Errar no imprevisto é justificável e compreensível, errar no previsível é desleixo, falta de inteligência e responsabilidade. Uma boa técnica é separar na sua vida ou empresa o que não irá mudar, o que poderá mudar um pouco e o que mudará muito. Ao que não irá mudar: metas claras; ao que irá mudar um pouco: flexibilidade; ao que irá mudar muito: contingência (defina formas e recursos para evitar danos ou aproveitar oportunidades).

A técnica é simples, mas exige sabedoria. Não sei se escutei ou acabei adaptando dos tantos mitos gregos que já li, mas gosto de usar o mito do cego, vendado, no escuro com uma bengala na mão (procurei muito, mas não encontrei a origem, pode ser que eu tenha criado, vai saber):

Para chegar ao objetivo é preciso deixar de ser cego, mudar nossa natureza e ter de volta a visão, mas ainda resta a venda, por isso é preciso remover os obstáculos que nos impedem de ver – crenças e ignorâncias, porém, mesmo com a capacidade de ver e sem obstáculos aos olhos, resta a escuridão, ou seja, a incerteza do caminho, que só pode ser iluminada pela luz do conhecimento. Dotados de visão, sem obstáculos atrapalhando e com conhecimento clareando o caminho para seguir adiante, àquele que estava cego, uma bengala será fundamental, pois o chão precisa ser sentido: a cada toque da bengala ela nos diz se território está firme para o próximo passo, livre e seguro para avançar.
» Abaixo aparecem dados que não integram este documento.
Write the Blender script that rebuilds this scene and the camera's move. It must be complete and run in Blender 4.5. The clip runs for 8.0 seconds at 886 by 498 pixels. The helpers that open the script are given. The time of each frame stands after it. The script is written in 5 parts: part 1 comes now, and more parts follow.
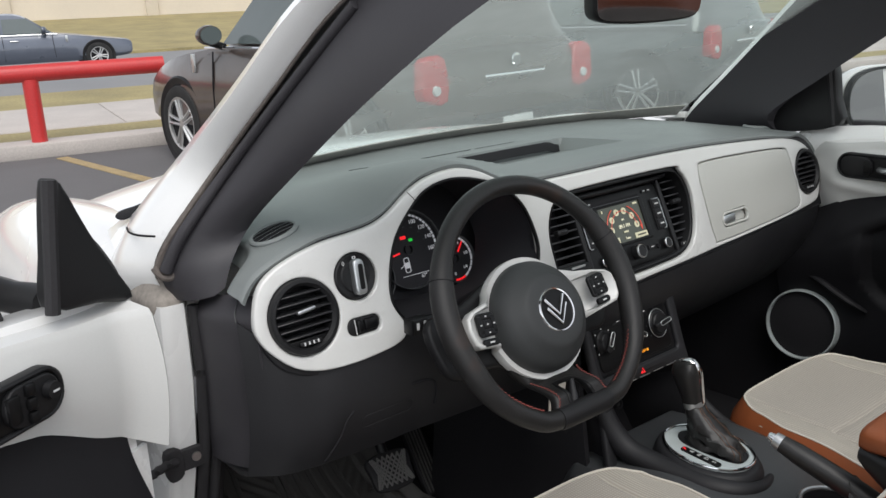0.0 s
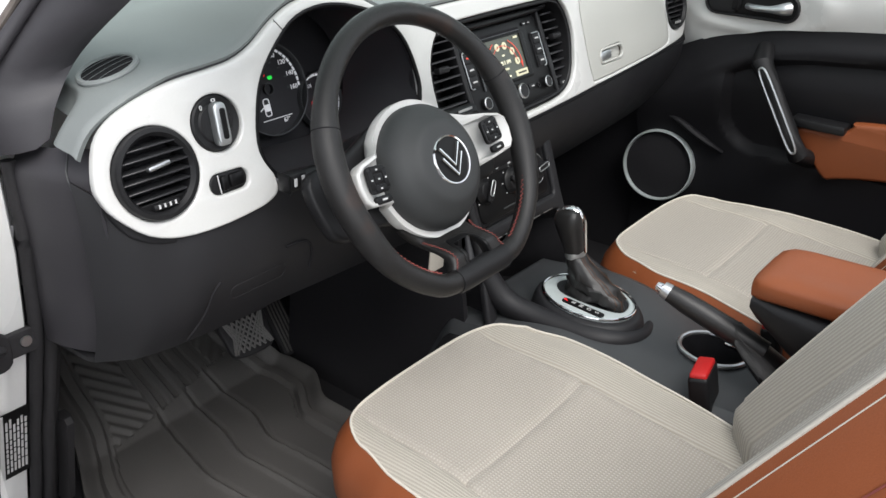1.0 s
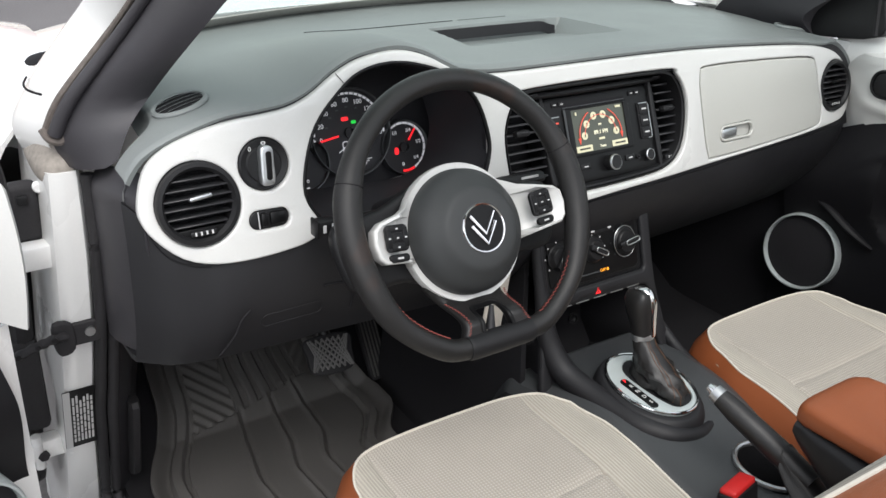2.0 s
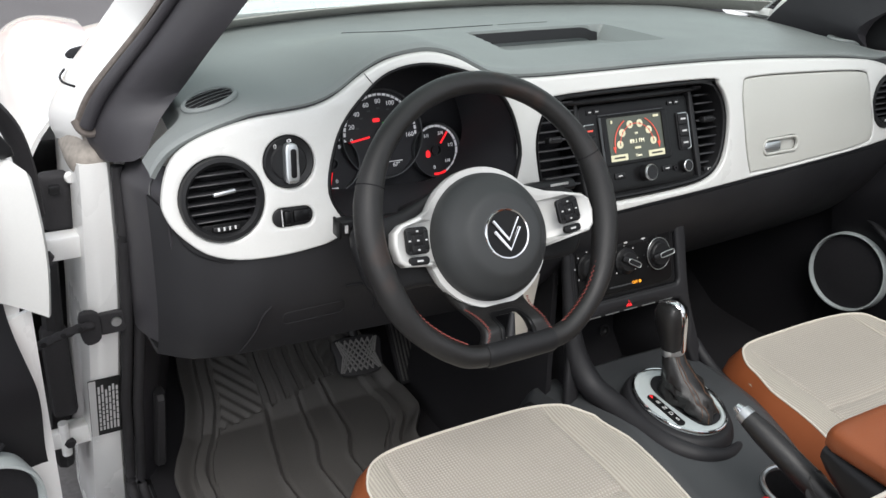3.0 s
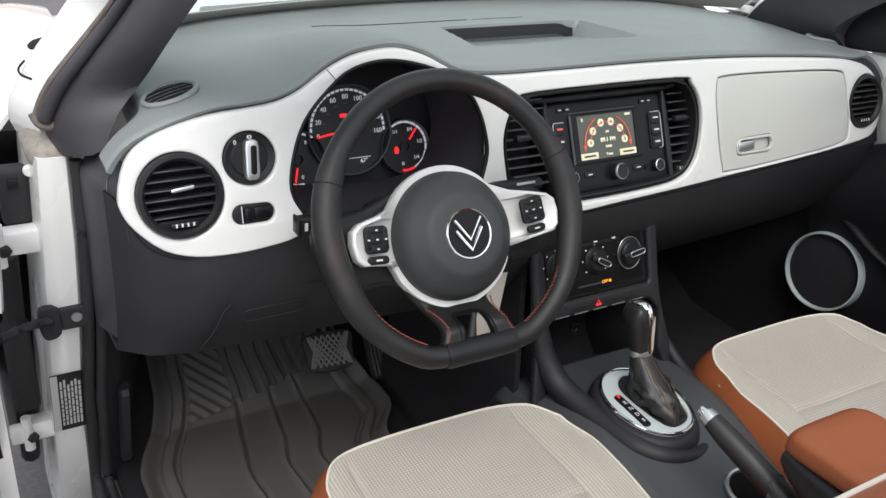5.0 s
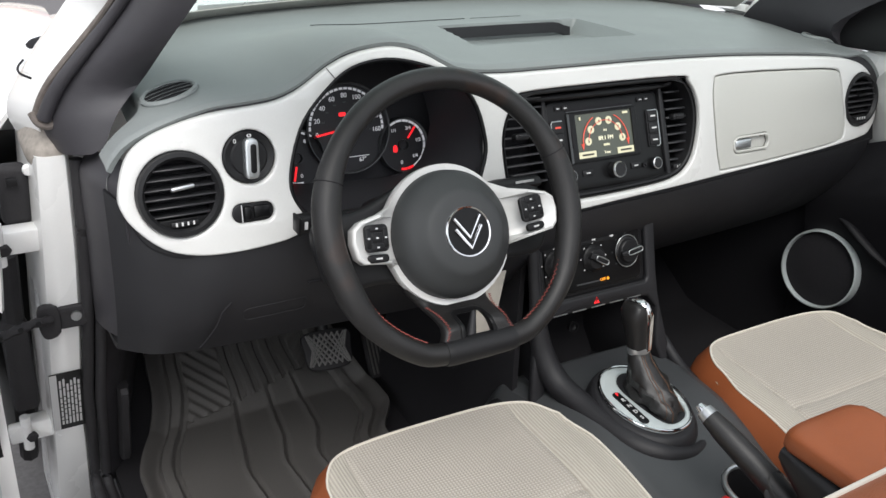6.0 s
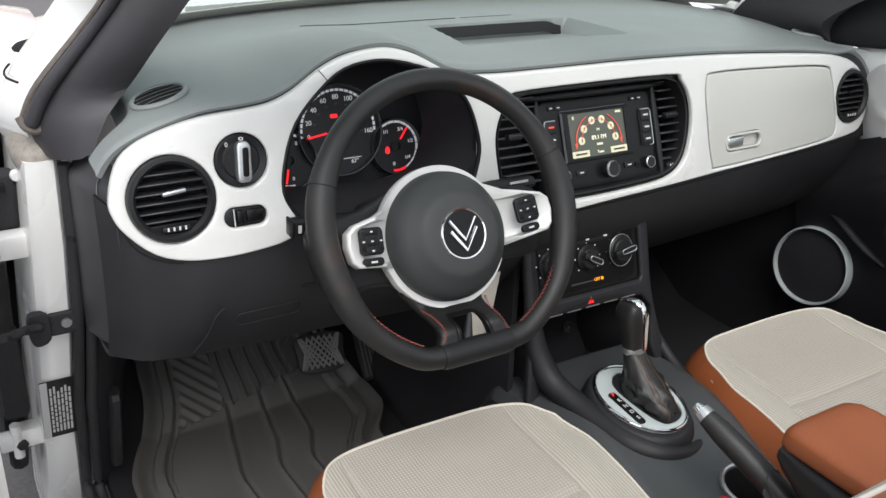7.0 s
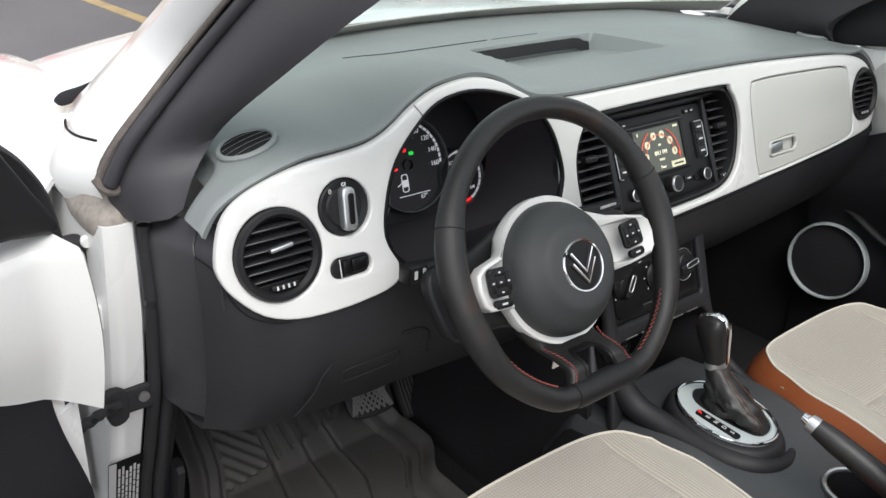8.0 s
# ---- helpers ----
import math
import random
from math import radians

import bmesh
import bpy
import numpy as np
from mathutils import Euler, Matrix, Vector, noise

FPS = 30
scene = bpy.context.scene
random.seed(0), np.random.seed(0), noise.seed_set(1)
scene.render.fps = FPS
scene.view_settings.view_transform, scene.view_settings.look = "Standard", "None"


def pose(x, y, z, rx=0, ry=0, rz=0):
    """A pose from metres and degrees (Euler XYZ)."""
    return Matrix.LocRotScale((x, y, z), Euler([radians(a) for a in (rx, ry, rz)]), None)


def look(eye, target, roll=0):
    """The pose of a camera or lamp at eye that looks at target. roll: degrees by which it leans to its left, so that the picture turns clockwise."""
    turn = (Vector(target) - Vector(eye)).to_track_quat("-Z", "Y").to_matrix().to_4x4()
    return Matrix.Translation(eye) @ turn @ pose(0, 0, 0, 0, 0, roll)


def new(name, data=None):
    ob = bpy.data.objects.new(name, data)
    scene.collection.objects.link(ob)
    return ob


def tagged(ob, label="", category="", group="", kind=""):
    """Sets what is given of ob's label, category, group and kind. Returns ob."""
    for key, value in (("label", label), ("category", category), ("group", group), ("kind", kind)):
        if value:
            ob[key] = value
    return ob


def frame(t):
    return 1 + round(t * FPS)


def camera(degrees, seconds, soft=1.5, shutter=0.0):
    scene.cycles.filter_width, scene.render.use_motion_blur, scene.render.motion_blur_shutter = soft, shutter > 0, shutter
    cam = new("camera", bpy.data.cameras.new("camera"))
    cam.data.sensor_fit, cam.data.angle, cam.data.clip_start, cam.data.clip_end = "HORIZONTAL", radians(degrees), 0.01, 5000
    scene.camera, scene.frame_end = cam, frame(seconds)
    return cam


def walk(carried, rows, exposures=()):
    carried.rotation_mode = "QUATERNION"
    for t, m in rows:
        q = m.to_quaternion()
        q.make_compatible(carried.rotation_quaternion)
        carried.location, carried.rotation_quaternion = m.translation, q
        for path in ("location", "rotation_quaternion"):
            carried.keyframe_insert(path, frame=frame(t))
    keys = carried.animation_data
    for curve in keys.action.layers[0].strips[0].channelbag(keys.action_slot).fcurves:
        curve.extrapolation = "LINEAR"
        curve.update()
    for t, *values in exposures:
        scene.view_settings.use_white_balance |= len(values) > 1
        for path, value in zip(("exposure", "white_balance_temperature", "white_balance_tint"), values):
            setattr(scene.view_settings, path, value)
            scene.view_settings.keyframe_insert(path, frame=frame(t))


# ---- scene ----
cam = camera(53.5, 8.0)
PATH = [
    (0, (-1.202, -0.005, 1.304), (-0.301, 1.123, 0.897), -2.59),
    (0.2, (-1.208, 0.060, 1.312), (-0.230, 1.100, 0.852), -3.35),
    (0.5, (-1.217, 0.132, 1.299), (-0.159, 1.054, 0.770), -3.35),
    (0.7, (-1.206, 0.157, 1.265), (0.234, 1.338, 0.536), -2.6),
    (1, (-1.163, 0.177, 1.27), (0.237, 1.289, 0.374), 1.2),
    (1.2, (-1.127, 0.134, 1.295), (0.211, 1.328, 0.411), 2.0),
    (1.5, (-1.038, 0.082, 1.309), (0.215, 1.387, 0.457), 3.7),
    (1.7, (-0.995, 0.052, 1.308), (0.127, 1.469, 0.452), 3.4),
    (2, (-0.97, 0.017, 1.335), (0.067, 1.487, 0.461), 3.1),
    (2.2, (-0.955, 0.005, 1.335), (-0.208, 1.132, 0.688), 2.9),
    (3.3, (-0.926, 0.004, 1.327), (0.004, 1.544, 0.455), 3.8),
    (3.5, (-0.92, 0.003, 1.337), (0.015, 1.533, 0.45), 4.3),
    (4, (-0.901, 0.0, 1.335), (0.044, 1.522, 0.446), 4.4),
    (4.5, (-0.886, -0.002, 1.336), (0.057, 1.524, 0.45), 4.4),
    (6, (-0.895, -0.003, 1.337), (0.059, 1.514, 0.45), 4.5),
    (6.5, (-0.894, -0.002, 1.335), (0.063, 1.515, 0.449), 4.2),
    (7, (-0.898, 0.011, 1.337), (0.08, 1.512, 0.448), 4.3),
    (7.3, (-0.922, 0.033, 1.333), (0.076, 1.525, 0.451), 4.3),
    (7.5, (-0.949, 0.06, 1.333), (0.066, 1.543, 0.454), 4.4),
    (7.7, (-1.0, 0.113, 1.327), (0.066, 1.565, 0.46), 4.8),
    (8, (-1.074, 0.207, 1.329), (0.09, 1.592, 0.477), 2.6),
]
walk(cam, [(t, look(eye, target, roll)) for t, eye, target, roll in PATH], [(0, 0.55), (0.3, 0.75), (0.5, 0.78), (1.0, 1.16), (1.5, 1.12), (8, 1.08)])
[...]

Em se falando de estratégia, talvez o cego, aos tempos atuais, esteja mais preparado para avançar do que a maioria dos que se acham privilegiados pela visão.

Então, se dedique a criar uma visão possível da sua empresa/vida, elimine as vendas/obstáculos que impendem de olhar adiante, busque luz (informações e conhecimento) para iluminar até onde for possível e inicie a jornada, mas não esqueça de bater a todo momento a bengala para ter a segurança em cada passo dado.